Пройдем, однако, с Вадимом по другим его перепутьям. В «Вадиме» доведена до крайности еще одна тема, мучившая персонажей ранних пьес Лермонтова — и, очевидно, какое-то время мучившая и его самого: любовь к сестре. Но если у Юрия Волина речь идет все-таки о кузине, то с Вадимом все обстоит гораздо хуже: Ольга — родная его сестра. «Чудна природа; далеко ли от брата до сестры? — а какое различие!.. эти ангельские черты, эта демонская наружность… Впрочем, разве ангел и демон произошли не от одного начала?»

«Друг мой» назвала Ольга Вадима в разговоре. Ольга проста и сердечна; «брат — это друг, данный самой природой»; конечно, она так легко и естественно назвала его «другом»! «Впервые существо земное так называло Вадима; он не мог разом обнять все это блаженство… Эти два слова так сильно врезались в его душу, что несколько дней спустя, когда он говорил с самим собою, то не мог удержаться, чтоб не сказать: друг мой… Если мне скажут, что нельзя любить сестру так пылко, вот мой ответ: любовь — везде любовь, то есть самозабвение, сумасшествие, назовите как вам угодно…»

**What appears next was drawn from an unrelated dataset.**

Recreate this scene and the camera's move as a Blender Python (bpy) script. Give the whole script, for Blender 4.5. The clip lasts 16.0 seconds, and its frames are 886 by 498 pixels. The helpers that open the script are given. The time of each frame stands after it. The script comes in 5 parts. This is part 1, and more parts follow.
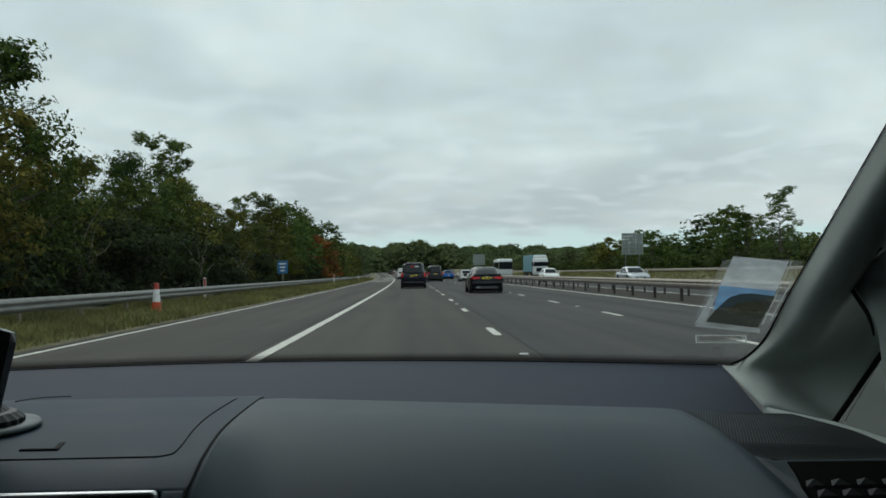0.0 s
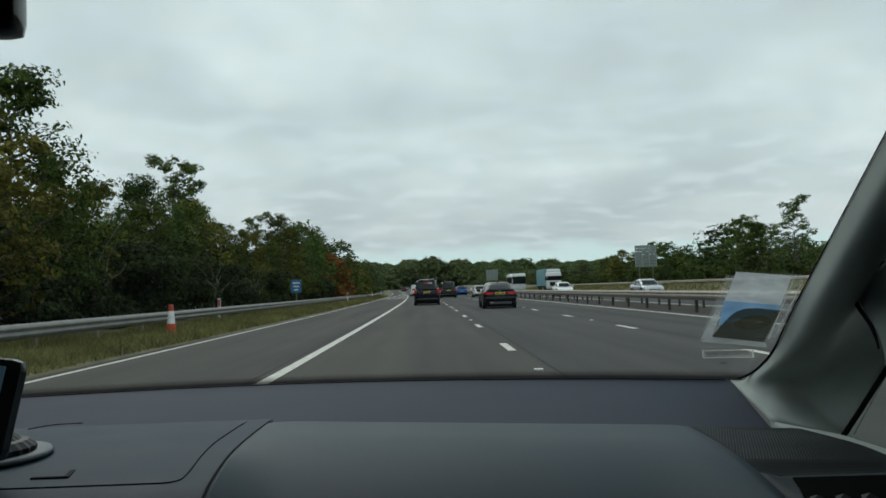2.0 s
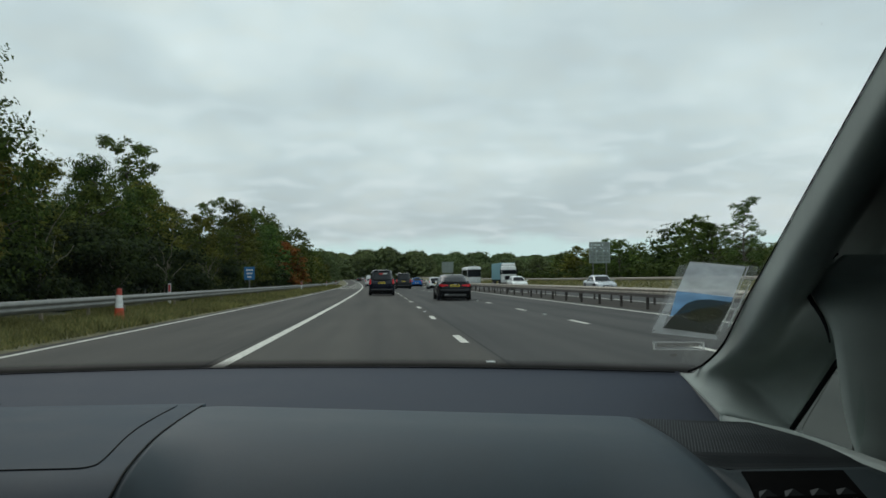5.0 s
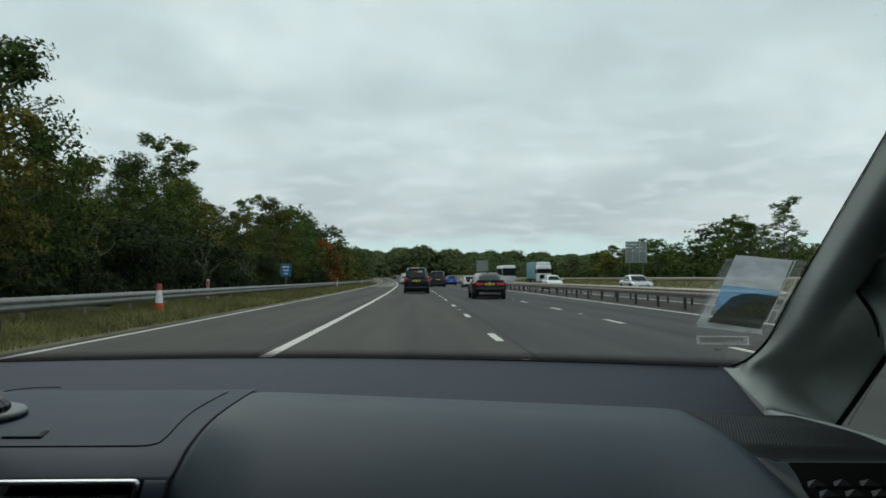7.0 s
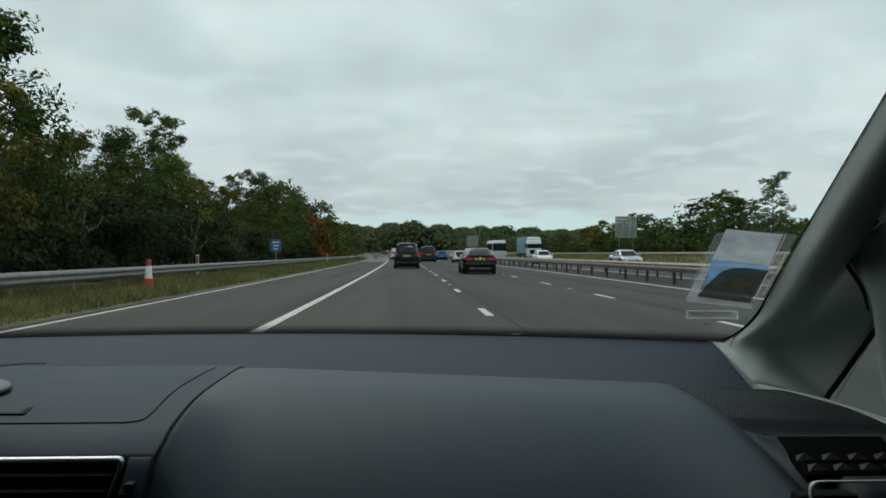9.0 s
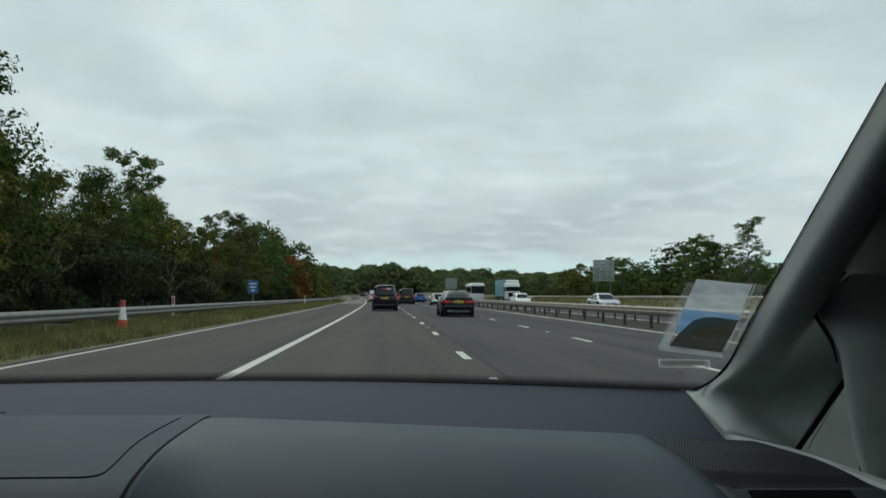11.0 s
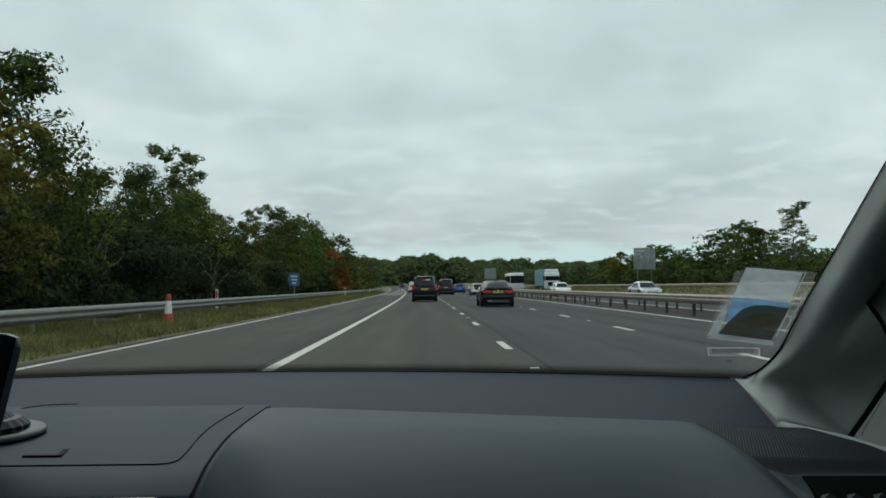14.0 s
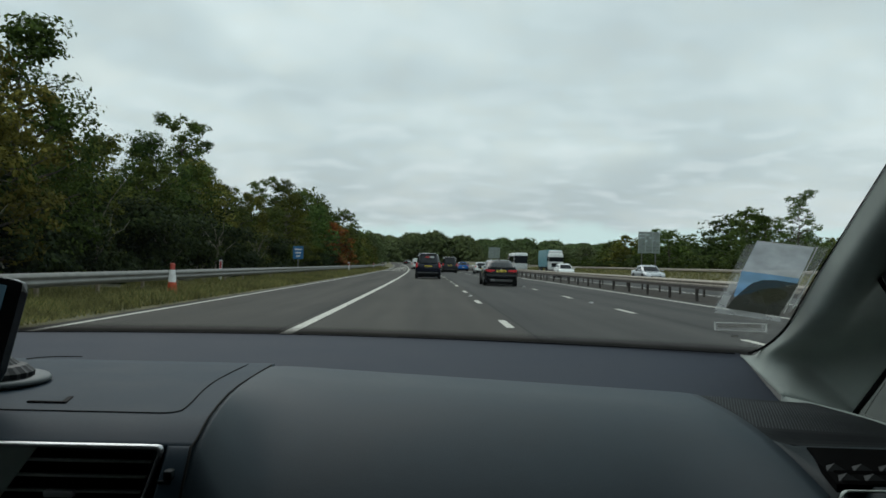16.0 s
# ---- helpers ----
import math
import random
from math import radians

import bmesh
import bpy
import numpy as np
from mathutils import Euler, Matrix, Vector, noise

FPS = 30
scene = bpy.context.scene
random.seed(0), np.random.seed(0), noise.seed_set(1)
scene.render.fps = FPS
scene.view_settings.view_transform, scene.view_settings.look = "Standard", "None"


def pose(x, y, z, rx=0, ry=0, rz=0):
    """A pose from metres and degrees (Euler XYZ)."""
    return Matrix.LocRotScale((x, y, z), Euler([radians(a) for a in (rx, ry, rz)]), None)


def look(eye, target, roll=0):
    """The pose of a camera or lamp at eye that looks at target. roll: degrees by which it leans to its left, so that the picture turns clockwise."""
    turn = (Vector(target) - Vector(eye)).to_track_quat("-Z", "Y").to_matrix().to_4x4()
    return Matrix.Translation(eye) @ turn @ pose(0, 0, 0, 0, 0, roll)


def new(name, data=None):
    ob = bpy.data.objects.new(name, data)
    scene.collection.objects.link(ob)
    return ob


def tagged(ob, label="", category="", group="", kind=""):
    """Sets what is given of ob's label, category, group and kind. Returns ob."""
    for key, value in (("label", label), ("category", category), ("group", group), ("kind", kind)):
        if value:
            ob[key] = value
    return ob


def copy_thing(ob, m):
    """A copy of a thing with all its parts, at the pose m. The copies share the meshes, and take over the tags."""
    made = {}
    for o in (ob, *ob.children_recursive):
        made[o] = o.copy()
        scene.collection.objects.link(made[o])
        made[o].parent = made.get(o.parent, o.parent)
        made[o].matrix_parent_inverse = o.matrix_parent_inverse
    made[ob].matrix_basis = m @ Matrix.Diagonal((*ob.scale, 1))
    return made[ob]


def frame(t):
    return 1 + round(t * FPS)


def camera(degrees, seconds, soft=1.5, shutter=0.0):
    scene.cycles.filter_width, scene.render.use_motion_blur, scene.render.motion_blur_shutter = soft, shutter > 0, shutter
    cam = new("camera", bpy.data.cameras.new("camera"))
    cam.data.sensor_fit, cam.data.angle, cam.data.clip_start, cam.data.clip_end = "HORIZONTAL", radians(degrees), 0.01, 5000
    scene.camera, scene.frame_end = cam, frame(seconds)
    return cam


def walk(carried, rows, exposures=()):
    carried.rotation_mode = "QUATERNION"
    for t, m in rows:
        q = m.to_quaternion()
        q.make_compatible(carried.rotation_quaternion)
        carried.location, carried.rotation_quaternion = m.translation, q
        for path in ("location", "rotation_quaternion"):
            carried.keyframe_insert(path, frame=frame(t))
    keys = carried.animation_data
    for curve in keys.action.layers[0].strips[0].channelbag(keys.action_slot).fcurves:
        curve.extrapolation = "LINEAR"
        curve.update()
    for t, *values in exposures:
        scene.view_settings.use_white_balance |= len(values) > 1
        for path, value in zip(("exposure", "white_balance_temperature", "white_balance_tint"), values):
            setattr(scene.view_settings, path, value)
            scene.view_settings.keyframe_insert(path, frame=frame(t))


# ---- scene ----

Чем больше берет верх демоническая природа в Вадиме, тем преступней его страсть к сестре. Эта страсть даже не физическая; он желает обладать ею целиком, в первую очередь — ее душой, хранить ее для себя одного, — и уж меньше всего хочет видеть ее счастливой замужем за кем-то другим.

Диалоги Вадима с Ольгой все чаще напоминают диалоги Демона с Тамарой: испепеляющая страсть и отчаянный призыв: «Люби меня!»

Человеческая природа мешает Вадиму; она требует от него постоянного выбора — то, чем не обременен Демон. «С тех пор как я сделался нищим, — говорит он сестре, — какой-то бешеный демон поселился в меня, но он не имел влияния на поступки мои; он только терзал меня; воскрешая умершие надежды, жажду любви, — он странствовал со мною рядом по берегу мрачной пропасти, показывая мне целый рай в отдалении; но чтоб достигнуть рая, надобно было перешагнуть через бездну…»

Вот отличие Демона от Вадима: Демону не дано перешагнуть через бездну и достичь вожделенного рая; человек же в состоянии это сделать. Выбор, постоянное требование выбора. И постоянная мысль о достижимости блаженства.

Вадима мучают воспоминания об утраченном земном рае, о вполне человеческом счастье его погибшего детства. «Высокие качели и пруд, обсаженный ветлами…» — мечты Вадима о былом почти в точности совпадают с теми, которые подчас охватывали самого поэта:


Как часто, пестрою толпою окружен…

… Наружно погружась в их блеск и суету,

Ласкаю я в душе старинную мечту,

Погибших лет святые звуки…

… И вижу я себя ребенком; и кругом

Родные все места: высокий барский дом

И сад с разрушенной теплицей;

Зеленой сетью трав подернут спящий пруд…

Воспоминание о земном рае — о детской чистоте, о покое благополучного барского детства — проступают сквозь жизненную суету и мучают человека…

Лермонтов абсолютно точен в изображении того, что происходило в душе Вадима: демон, вселившись в человека, терзает его из зависти. Рай для падшего человека при определенных условиях достижим; рай для падшего духа не достижим ни при каких условиях; отсюда — зависть. Точен и Вадим в описании своих страданий и, главное, в определении природы этих страданий. Он еще не уступил демону совершенно, демон «не имел влияния на его поступки» — пока.

Все очевиднее, насколько был не прав Владимир Соловьев в его оценке «демонизма» Лермонтова. Лермонтов своего врага знал в лицо, изучил его досконально — ив любой миг готов был встретить и отразить атаку. Что бывает, когда человек соглашается со своим врагом, показано на примере Вадима. И удивительно, что все, кто обвиняет Лермонтова в сознательном «демонизме», не замечают этого мужества, этого ясного и прямого взгляда на зло. Не смея взглянуть на зло прямо, обвинители указывают все время на одно: «Лермонтов видит зло, он смеет анализировать зло; следовательно, он сам — зло!» Что можно сказать о подобной оценке Лермонтова, кроме — «это какой-то позор»?

Что же происходит в романе далее?

Мы присутствуем при эпизоде, когда г-н Палицын обнаруживает свои намерения касательно Ольги. В романе Вальтера Скотта уже одно это намерение сделалось бы сюжетообразующим (вспомним, например, как в «Айвенго» храмовник преследует Ребекку и что из этого выходит); но в «Вадиме» поползновения Палицына почти ничего не значат — они ничего не прибавляют к характеристике Бориса Петровича. Мы и так знали, что он избалован, самоуверен, развратен. Наталья Сергеевна тоже, в общем, не сердится — привыкла, что муж время от времени чудит. Это все в обыкновении эпохи.

Затем добавляется новый герой: приезжает «сынок» господ Палицыных — Юрий.